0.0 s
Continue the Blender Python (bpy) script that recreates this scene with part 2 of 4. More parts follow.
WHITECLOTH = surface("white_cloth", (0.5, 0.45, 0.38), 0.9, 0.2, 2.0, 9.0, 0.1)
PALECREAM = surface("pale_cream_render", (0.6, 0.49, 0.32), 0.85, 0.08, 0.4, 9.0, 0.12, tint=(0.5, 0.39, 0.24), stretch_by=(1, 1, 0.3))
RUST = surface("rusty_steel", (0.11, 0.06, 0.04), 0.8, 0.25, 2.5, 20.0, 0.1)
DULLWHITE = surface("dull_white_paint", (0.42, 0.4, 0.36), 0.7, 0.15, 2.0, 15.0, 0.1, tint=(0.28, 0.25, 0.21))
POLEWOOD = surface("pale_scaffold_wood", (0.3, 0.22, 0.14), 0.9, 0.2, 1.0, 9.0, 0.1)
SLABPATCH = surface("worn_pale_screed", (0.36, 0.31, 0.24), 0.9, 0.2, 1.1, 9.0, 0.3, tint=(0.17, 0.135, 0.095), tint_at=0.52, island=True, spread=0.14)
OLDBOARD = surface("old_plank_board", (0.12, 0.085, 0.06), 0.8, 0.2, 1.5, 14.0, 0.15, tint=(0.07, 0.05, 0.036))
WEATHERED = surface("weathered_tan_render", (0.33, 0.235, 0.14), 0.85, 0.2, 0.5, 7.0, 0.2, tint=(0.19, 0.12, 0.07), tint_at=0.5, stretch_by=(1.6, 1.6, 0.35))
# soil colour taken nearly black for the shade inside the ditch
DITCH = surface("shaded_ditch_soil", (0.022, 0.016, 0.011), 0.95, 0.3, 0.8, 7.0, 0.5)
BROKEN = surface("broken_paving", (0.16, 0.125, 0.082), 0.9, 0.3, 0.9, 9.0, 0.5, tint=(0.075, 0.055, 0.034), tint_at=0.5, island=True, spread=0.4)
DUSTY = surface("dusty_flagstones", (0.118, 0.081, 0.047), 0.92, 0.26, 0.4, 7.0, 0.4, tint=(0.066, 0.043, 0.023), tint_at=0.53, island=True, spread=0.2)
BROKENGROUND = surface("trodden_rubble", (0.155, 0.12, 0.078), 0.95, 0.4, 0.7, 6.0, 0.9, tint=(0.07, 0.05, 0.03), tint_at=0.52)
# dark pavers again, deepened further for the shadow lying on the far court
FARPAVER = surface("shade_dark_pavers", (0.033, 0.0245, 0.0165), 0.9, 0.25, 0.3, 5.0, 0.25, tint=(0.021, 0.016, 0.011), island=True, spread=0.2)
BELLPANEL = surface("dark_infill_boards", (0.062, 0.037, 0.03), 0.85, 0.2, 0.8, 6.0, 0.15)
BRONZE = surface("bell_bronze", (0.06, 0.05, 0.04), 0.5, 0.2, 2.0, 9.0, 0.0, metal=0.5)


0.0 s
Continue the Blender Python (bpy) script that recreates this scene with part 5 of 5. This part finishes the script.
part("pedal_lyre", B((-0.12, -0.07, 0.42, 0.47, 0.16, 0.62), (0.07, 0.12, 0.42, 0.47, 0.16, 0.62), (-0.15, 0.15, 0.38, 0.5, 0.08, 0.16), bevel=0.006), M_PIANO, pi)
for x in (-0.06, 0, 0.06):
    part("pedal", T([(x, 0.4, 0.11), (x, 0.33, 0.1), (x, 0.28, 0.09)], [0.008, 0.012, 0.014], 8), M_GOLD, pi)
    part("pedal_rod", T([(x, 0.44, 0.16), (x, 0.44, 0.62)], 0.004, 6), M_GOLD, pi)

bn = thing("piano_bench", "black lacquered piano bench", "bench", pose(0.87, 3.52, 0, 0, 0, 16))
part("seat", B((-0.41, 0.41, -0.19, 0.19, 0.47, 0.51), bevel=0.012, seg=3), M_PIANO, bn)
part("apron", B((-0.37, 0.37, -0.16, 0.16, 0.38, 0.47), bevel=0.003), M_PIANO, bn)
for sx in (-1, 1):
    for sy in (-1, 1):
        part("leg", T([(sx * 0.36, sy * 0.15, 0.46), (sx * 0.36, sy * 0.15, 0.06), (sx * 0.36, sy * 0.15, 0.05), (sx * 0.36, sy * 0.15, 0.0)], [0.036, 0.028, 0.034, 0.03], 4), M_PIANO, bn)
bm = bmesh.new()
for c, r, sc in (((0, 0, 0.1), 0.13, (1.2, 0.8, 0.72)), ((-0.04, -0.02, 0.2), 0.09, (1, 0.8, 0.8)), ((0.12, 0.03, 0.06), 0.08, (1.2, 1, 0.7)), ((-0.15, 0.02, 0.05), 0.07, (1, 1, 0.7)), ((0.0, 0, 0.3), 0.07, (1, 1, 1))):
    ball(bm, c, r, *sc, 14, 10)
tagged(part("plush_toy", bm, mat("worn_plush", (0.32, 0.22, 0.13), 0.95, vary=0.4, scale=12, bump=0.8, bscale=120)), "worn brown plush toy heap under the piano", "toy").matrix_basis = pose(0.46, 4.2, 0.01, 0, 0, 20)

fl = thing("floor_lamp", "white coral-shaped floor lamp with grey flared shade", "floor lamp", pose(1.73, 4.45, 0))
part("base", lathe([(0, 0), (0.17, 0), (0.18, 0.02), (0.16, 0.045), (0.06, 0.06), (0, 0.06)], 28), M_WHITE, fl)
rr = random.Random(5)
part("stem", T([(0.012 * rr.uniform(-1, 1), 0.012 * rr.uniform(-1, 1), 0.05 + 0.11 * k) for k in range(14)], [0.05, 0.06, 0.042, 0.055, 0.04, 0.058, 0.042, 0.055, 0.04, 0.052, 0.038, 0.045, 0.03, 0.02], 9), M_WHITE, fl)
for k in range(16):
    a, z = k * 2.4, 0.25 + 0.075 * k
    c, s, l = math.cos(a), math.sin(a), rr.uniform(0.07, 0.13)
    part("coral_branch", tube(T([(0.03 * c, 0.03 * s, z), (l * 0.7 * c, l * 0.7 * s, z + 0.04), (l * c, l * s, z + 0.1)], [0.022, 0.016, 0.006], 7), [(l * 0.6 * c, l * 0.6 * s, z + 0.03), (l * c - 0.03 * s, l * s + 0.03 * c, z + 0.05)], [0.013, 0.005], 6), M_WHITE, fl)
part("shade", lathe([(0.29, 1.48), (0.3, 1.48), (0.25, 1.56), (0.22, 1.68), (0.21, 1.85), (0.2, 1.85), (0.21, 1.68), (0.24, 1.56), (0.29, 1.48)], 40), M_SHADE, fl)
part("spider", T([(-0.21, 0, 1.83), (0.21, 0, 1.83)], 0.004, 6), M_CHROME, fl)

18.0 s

▸ **GIVEN INSTRUCTION**:
In this exercise, repeat all entries exactly.

▸ **CORRECT OUTPUT**:
0.0 s
Continue the Blender Python (bpy) script that recreates this scene with part 2 of 4. More parts follow.
WHITECLOTH = surface("white_cloth", (0.5, 0.45, 0.38), 0.9, 0.2, 2.0, 9.0, 0.1)
PALECREAM = surface("pale_cream_render", (0.6, 0.49, 0.32), 0.85, 0.08, 0.4, 9.0, 0.12, tint=(0.5, 0.39, 0.24), stretch_by=(1, 1, 0.3))
RUST = surface("rusty_steel", (0.11, 0.06, 0.04), 0.8, 0.25, 2.5, 20.0, 0.1)
DULLWHITE = surface("dull_white_paint", (0.42, 0.4, 0.36), 0.7, 0.15, 2.0, 15.0, 0.1, tint=(0.28, 0.25, 0.21))
POLEWOOD = surface("pale_scaffold_wood", (0.3, 0.22, 0.14), 0.9, 0.2, 1.0, 9.0, 0.1)
SLABPATCH = surface("worn_pale_screed", (0.36, 0.31, 0.24), 0.9, 0.2, 1.1, 9.0, 0.3, tint=(0.17, 0.135, 0.095), tint_at=0.52, island=True, spread=0.14)
OLDBOARD = surface("old_plank_board", (0.12, 0.085, 0.06), 0.8, 0.2, 1.5, 14.0, 0.15, tint=(0.07, 0.05, 0.036))
WEATHERED = surface("weathered_tan_render", (0.33, 0.235, 0.14), 0.85, 0.2, 0.5, 7.0, 0.2, tint=(0.19, 0.12, 0.07), tint_at=0.5, stretch_by=(1.6, 1.6, 0.35))
# soil colour taken nearly black for the shade inside the ditch
DITCH = surface("shaded_ditch_soil", (0.022, 0.016, 0.011), 0.95, 0.3, 0.8, 7.0, 0.5)
BROKEN = surface("broken_paving", (0.16, 0.125, 0.082), 0.9, 0.3, 0.9, 9.0, 0.5, tint=(0.075, 0.055, 0.034), tint_at=0.5, island=True, spread=0.4)
DUSTY = surface("dusty_flagstones", (0.118, 0.081, 0.047), 0.92, 0.26, 0.4, 7.0, 0.4, tint=(0.066, 0.043, 0.023), tint_at=0.53, island=True, spread=0.2)
BROKENGROUND = surface("trodden_rubble", (0.155, 0.12, 0.078), 0.95, 0.4, 0.7, 6.0, 0.9, tint=(0.07, 0.05, 0.03), tint_at=0.52)
# dark pavers again, deepened further for the shadow lying on the far court
FARPAVER = surface("shade_dark_pavers", (0.033, 0.0245, 0.0165), 0.9, 0.25, 0.3, 5.0, 0.25, tint=(0.021, 0.016, 0.011), island=True, spread=0.2)
BELLPANEL = surface("dark_infill_boards", (0.062, 0.037, 0.03), 0.85, 0.2, 0.8, 6.0, 0.15)
BRONZE = surface("bell_bronze", (0.06, 0.05, 0.04), 0.5, 0.2, 2.0, 9.0, 0.0, metal=0.5)


0.0 s
Continue the Blender Python (bpy) script that recreates this scene with part 5 of 5. This part finishes the script.
part("pedal_lyre", B((-0.12, -0.07, 0.42, 0.47, 0.16, 0.62), (0.07, 0.12, 0.42, 0.47, 0.16, 0.62), (-0.15, 0.15, 0.38, 0.5, 0.08, 0.16), bevel=0.006), M_PIANO, pi)
for x in (-0.06, 0, 0.06):
    part("pedal", T([(x, 0.4, 0.11), (x, 0.33, 0.1), (x, 0.28, 0.09)], [0.008, 0.012, 0.014], 8), M_GOLD, pi)
    part("pedal_rod", T([(x, 0.44, 0.16), (x, 0.44, 0.62)], 0.004, 6), M_GOLD, pi)

bn = thing("piano_bench", "black lacquered piano bench", "bench", pose(0.87, 3.52, 0, 0, 0, 16))
part("seat", B((-0.41, 0.41, -0.19, 0.19, 0.47, 0.51), bevel=0.012, seg=3), M_PIANO, bn)
part("apron", B((-0.37, 0.37, -0.16, 0.16, 0.38, 0.47), bevel=0.003), M_PIANO, bn)
for sx in (-1, 1):
    for sy in (-1, 1):
        part("leg", T([(sx * 0.36, sy * 0.15, 0.46), (sx * 0.36, sy * 0.15, 0.06), (sx * 0.36, sy * 0.15, 0.05), (sx * 0.36, sy * 0.15, 0.0)], [0.036, 0.028, 0.034, 0.03], 4), M_PIANO, bn)
bm = bmesh.new()
for c, r, sc in (((0, 0, 0.1), 0.13, (1.2, 0.8, 0.72)), ((-0.04, -0.02, 0.2), 0.09, (1, 0.8, 0.8)), ((0.12, 0.03, 0.06), 0.08, (1.2, 1, 0.7)), ((-0.15, 0.02, 0.05), 0.07, (1, 1, 0.7)), ((0.0, 0, 0.3), 0.07, (1, 1, 1))):
    ball(bm, c, r, *sc, 14, 10)
tagged(part("plush_toy", bm, mat("worn_plush", (0.32, 0.22, 0.13), 0.95, vary=0.4, scale=12, bump=0.8, bscale=120)), "worn brown plush toy heap under the piano", "toy").matrix_basis = pose(0.46, 4.2, 0.01, 0, 0, 20)

fl = thing("floor_lamp", "white coral-shaped floor lamp with grey flared shade", "floor lamp", pose(1.73, 4.45, 0))
part("base", lathe([(0, 0), (0.17, 0), (0.18, 0.02), (0.16, 0.045), (0.06, 0.06), (0, 0.06)], 28), M_WHITE, fl)
rr = random.Random(5)
part("stem", T([(0.012 * rr.uniform(-1, 1), 0.012 * rr.uniform(-1, 1), 0.05 + 0.11 * k) for k in range(14)], [0.05, 0.06, 0.042, 0.055, 0.04, 0.058, 0.042, 0.055, 0.04, 0.052, 0.038, 0.045, 0.03, 0.02], 9), M_WHITE, fl)
for k in range(16):
    a, z = k * 2.4, 0.25 + 0.075 * k
    c, s, l = math.cos(a), math.sin(a), rr.uniform(0.07, 0.13)
    part("coral_branch", tube(T([(0.03 * c, 0.03 * s, z), (l * 0.7 * c, l * 0.7 * s, z + 0.04), (l * c, l * s, z + 0.1)], [0.022, 0.016, 0.006], 7), [(l * 0.6 * c, l * 0.6 * s, z + 0.03), (l * c - 0.03 * s, l * s + 0.03 * c, z + 0.05)], [0.013, 0.005], 6), M_WHITE, fl)
part("shade", lathe([(0.29, 1.48), (0.3, 1.48), (0.25, 1.56), (0.22, 1.68), (0.21, 1.85), (0.2, 1.85), (0.21, 1.68), (0.24, 1.56), (0.29, 1.48)], 40), M_SHADE, fl)
part("spider", T([(-0.21, 0, 1.83), (0.21, 0, 1.83)], 0.004, 6), M_CHROME, fl)

18.0 s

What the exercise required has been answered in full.